Weekly Fixed Income Update
Interest rates, inflation, central bank action—all these and more can impact fixed income. Stay on top of the market with our weekly update.
September 10, 2024
Macro update
Last week the market focused on payroll numbers from July. Nonfarm payrolls increased by 142,000 last month, lower than the surveyed average of 165,000. The prior two-month payroll net revision was -89,000. These data points suggest a softening labor market and may give the Federal Open Market Committee (FOMC) the green light to decrease the overnight rate during the meeting on September 18 (Bloomberg, 9/6/2024).
Fed governors Christopher Waller and John Williams indicated the time has arrived to start cutting rates. The question that remains is the pace of those cuts. Markets are currently pricing in 32 basis points (bps) of cutting for the Fed’s September meeting (Bloomberg, 9/6/2024).

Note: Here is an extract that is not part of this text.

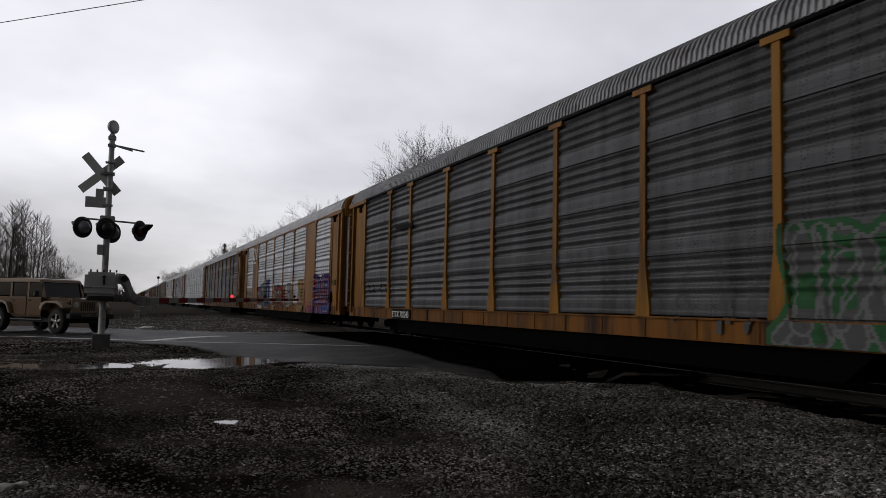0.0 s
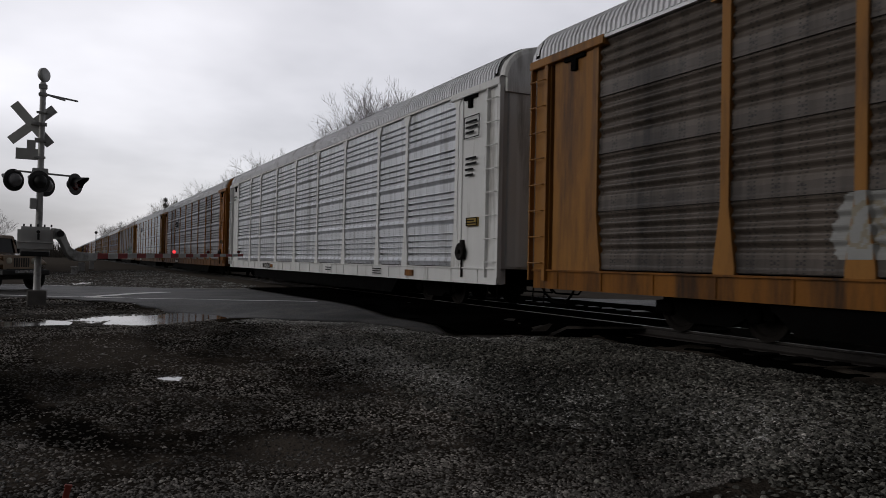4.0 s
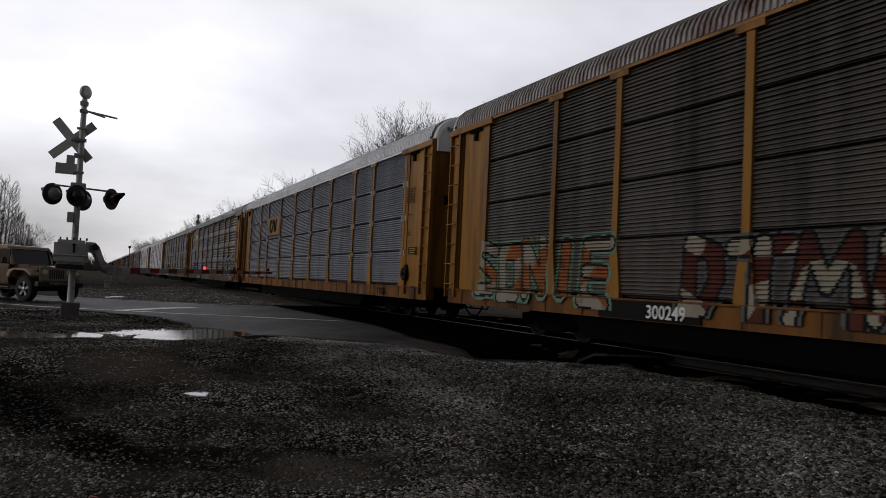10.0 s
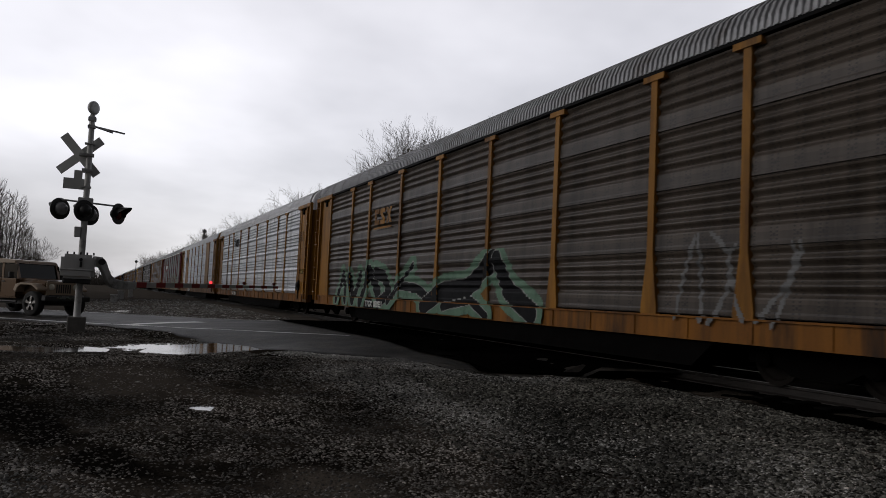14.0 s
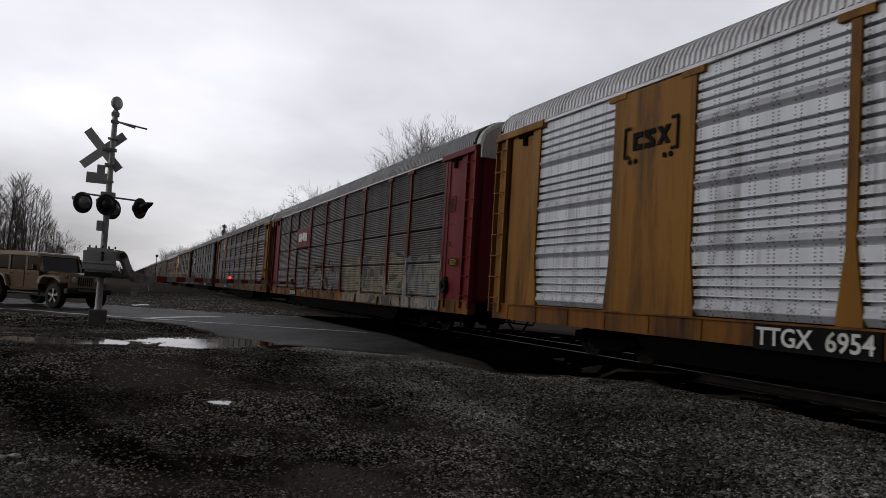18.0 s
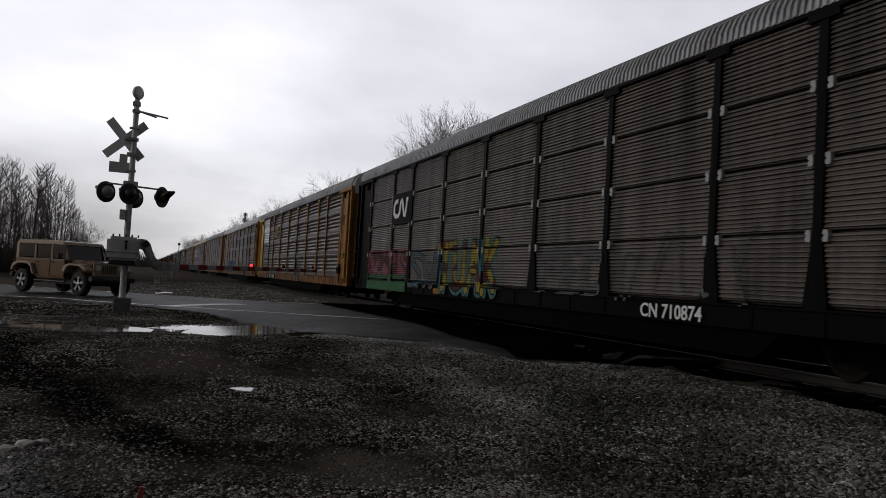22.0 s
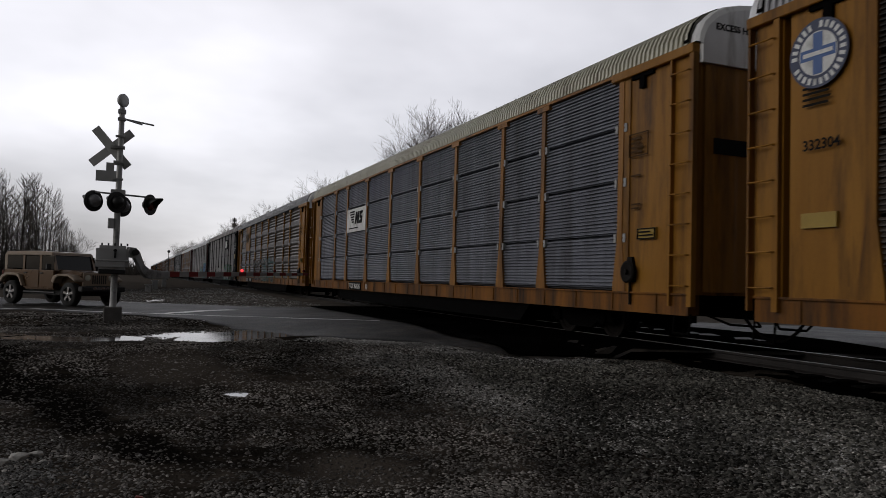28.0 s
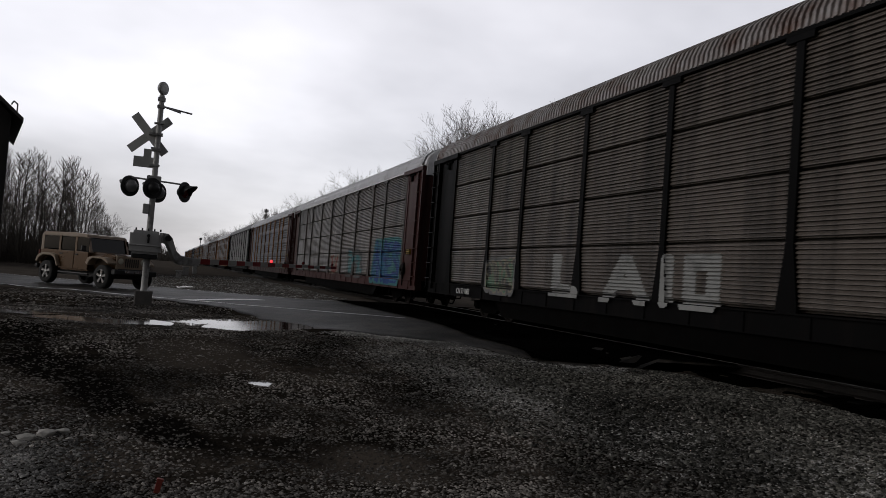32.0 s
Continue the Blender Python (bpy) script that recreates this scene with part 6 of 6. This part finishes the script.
def build_wire():
    """Overhead wire high over the lot."""
    p0, p1 = Vector((-5.33, 30.0, 10.36)), Vector((0.69, 23.5, 10.1))
    mb = MB()
    pts = [p0 + (p1 - p0) * (-1.5 + 0.5 * k) + Vector((0, 0, 0.004 * (k - 4) ** 2)) for k in range(12)]
    mb.path([tuple(p) for p in pts], 0.014, 6)
    line = thing("utility_line", "wooden utility pole carrying a thin black overhead wire", "utility pole", m=pose(0, 0, 0))
    part("wire", mb, SIGNAL_BLACK, line)
    for q in (pts[0], pts[-1]):
        part("pole", MB().tube((q.x, q.y, -0.8), (q.x, q.y, q.z + 0.5), 0.15, 0.11, 12), TIE_WOOD, line)
        part("cross_arm", MB().box(q.x - 0.9, q.x + 0.9, q.y - 0.06, q.y + 0.06, q.z - 0.18, q.z - 0.02), TIE_WOOD, line)


build_wire()


def build_far_signal():
    """Small railway signal and cabinets down the line."""
    x, y = 5.6, 150
    s = thing("track_signal", "small dark trackside signal far down the line", "signal", m=pose(x, y, -0.2))
    part("post", MB().tube((0, 0, 0), (0, 0, 5.2), 0.06), SIGNAL_BLACK, s)
    part("head", MB().lathe((0, -0.1, 5.4), (0, -1, 0), [(0, 0.26), (0.05, 0.26), (0.08, 0.1)], 16), SIGNAL_BLACK, s)
    for cx, cy, h, w in ((1.6, 70, 0.7, 0.5), (0.9, 60, 0.5, 0.4), (2.6, 78, 0.9, 0.4)):
        c = thing("cabinet", "pale metal trackside equipment cabinet", "cabinet", m=pose(cx, cy, ground_level(cx, cy)))
        part("box", bevelled(MB().box(-w / 2, w / 2, -0.3, 0.3, 0.0, h).mesh("cab"), 0.02), GALV, c)
        part("roof", MB().box(-w / 2 - 0.05, w / 2 + 0.05, -0.35, 0.35, h, h + 0.05), GALV, c)


build_far_signal()


# ---- movement ----
# seconds and metres that the train has run
RUN = [(0, -0.14), (1, 18.93), (2, 37.8), (5, 94.3), (6, 113.1), (8, 150.66), (9, 169.43), (11, 206.8), (13, 244.05), (14, 262.7), (17, 318.2), (19, 355.05),
       (20, 373.6), (21, 392.05), (22, 410.42), (23, 428.85), (24, 447.2), (25, 465.65), (28, 521.2), (29, 539.5), (30, 557.75), (32, 594.08)]


def motions():
    for n, car in enumerate(CARS):
        c = (n + 0.5) * PITCH + 0.1
        walk(car, [(t, pose(TRACK_X, c - s, 0)) for t, s in RUN])


motions()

The market will react this week to Consumer Price Index (CPI) and Producer Price Index (PPI) data from July. Current market expectations for month-over-month core CPI in August are 0.20%, the same as the previous month. Year-over-year core CPI is expected to read 3.20% (Bloomberg, 9/6/2024).
Municipal bond update
Benchmark AAA municipal yields finished last week lower by eight bps across the curve. AAA-rated benchmark tax-exempt yields now stand between six and 35 bps higher than at the start of the year (Refinitiv MMD, 9/6/2024).
The Bloomberg Municipal Bond Index gained 0.49% last week, sharply underperforming Treasurys, while strengthening year-to-date (YTD) performance to 1.81%. The Bloomberg US Treasury Index gained 1.41%, vaulting YTD performance to 4.01% (Bloomberg, 9/6/2024).

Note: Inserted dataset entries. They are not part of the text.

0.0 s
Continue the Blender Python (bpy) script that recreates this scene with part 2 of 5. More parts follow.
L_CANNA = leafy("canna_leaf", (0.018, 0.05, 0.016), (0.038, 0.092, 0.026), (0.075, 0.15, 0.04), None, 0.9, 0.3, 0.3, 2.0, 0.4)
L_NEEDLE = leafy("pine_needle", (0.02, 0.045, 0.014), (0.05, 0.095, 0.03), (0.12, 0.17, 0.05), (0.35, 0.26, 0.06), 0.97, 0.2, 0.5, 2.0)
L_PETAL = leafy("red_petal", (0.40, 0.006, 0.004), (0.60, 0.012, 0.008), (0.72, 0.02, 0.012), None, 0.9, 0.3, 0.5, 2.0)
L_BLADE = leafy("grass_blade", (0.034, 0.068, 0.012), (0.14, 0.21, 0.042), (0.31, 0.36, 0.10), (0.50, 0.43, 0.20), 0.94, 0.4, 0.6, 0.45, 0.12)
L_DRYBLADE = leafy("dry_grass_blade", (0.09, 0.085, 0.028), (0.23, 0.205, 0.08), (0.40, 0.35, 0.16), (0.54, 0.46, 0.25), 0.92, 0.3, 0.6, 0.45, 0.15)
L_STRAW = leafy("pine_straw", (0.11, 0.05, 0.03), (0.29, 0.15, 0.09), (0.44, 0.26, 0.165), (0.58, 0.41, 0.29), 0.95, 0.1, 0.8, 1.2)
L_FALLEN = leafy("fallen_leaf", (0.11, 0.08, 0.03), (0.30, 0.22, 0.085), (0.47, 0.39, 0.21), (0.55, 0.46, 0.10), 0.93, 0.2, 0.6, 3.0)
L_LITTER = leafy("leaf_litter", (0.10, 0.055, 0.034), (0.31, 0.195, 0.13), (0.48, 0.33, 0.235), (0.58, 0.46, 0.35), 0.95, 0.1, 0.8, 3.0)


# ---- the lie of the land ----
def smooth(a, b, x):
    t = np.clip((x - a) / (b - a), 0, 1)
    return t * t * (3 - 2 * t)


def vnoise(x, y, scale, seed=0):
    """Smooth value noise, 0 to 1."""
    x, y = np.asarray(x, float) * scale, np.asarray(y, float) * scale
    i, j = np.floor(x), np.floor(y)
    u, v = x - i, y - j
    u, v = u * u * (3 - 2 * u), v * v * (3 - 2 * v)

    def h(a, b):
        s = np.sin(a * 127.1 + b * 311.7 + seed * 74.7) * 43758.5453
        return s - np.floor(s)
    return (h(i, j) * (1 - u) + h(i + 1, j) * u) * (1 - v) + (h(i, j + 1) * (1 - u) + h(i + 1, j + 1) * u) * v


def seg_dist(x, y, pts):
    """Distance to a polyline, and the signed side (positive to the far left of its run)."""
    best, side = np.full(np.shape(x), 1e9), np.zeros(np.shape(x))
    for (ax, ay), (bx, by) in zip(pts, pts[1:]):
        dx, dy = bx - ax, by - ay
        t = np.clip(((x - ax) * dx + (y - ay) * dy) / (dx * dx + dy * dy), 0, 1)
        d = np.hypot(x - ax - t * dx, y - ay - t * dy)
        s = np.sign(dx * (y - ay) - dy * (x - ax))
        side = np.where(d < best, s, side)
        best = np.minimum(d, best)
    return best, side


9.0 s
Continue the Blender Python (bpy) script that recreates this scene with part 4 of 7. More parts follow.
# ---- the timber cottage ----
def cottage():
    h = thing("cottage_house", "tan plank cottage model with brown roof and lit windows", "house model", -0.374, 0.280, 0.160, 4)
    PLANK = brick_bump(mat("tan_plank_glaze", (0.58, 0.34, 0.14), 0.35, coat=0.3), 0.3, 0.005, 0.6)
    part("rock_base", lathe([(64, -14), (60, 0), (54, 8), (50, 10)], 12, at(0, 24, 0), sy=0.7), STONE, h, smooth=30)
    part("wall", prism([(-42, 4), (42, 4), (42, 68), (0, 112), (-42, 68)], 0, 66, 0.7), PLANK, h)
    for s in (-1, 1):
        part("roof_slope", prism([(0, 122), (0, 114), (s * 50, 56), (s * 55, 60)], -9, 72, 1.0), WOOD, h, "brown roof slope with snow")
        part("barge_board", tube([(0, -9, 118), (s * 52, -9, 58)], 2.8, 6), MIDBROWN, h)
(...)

Muni relative value has been elevated in recent weeks due to muni price increases lagging those of US Treasuries. Ten-year muni relative value compared with 10-year Treasurys now rests at 71%, just shy of the 72% YTD high (Refinitiv MMD, 9/6/2024).
Five-, 10- and 15-year A-rated municipal yields were 2.52%, 2.97% and 3.31%, respectively, as of the September 6 close. Related taxable-equivalent yields were 4.26%, 5.02% and 5.59%, respectively, assuming the highest combined federal tax rate of 40.8% (Refinitiv MMD, Parametric, 9/6/2024).
Mutual fund flows were positive for a tenth consecutive week, at $956 million, which was entirely driven by open-end inflows, with ETFs providing only the slightest headwind of a $22 million outflow (JPMorgan, 9/4/2024).
Corporate bond update
US investment-grade (IG) corporate yields declined across the curve last week. Two-, five- and 10-year yields all decreased 24 bps. Corporate yields are lower across the curve YTD, with two-, five- and 10-year yields down 63, 45 and 28 bps, respectively (Bloomberg, 9/6/2024).
The ICE BofA 1–10 Year US Corporate Index returned 0.84% for the week and month to date (MTD). The index underperformed like-duration Treasurys during the week by 0.15% and MTD (Bloomberg, 9/6/2024).
IG mutual funds and ETFs experienced inflows of $7.5 billion, a slight increase from the previous week’s inflows of $7.3 billion. Corporate-only funds experienced inflows of $3.4 billion following the previous week’s inflows of $1.7 billion (JPMorgan, 9/6/2024).
Corporate one- to 10-year IG bond yields have fallen 50 bps YTD and ended last week at 4.6% (Bloomberg, 9/6/2024).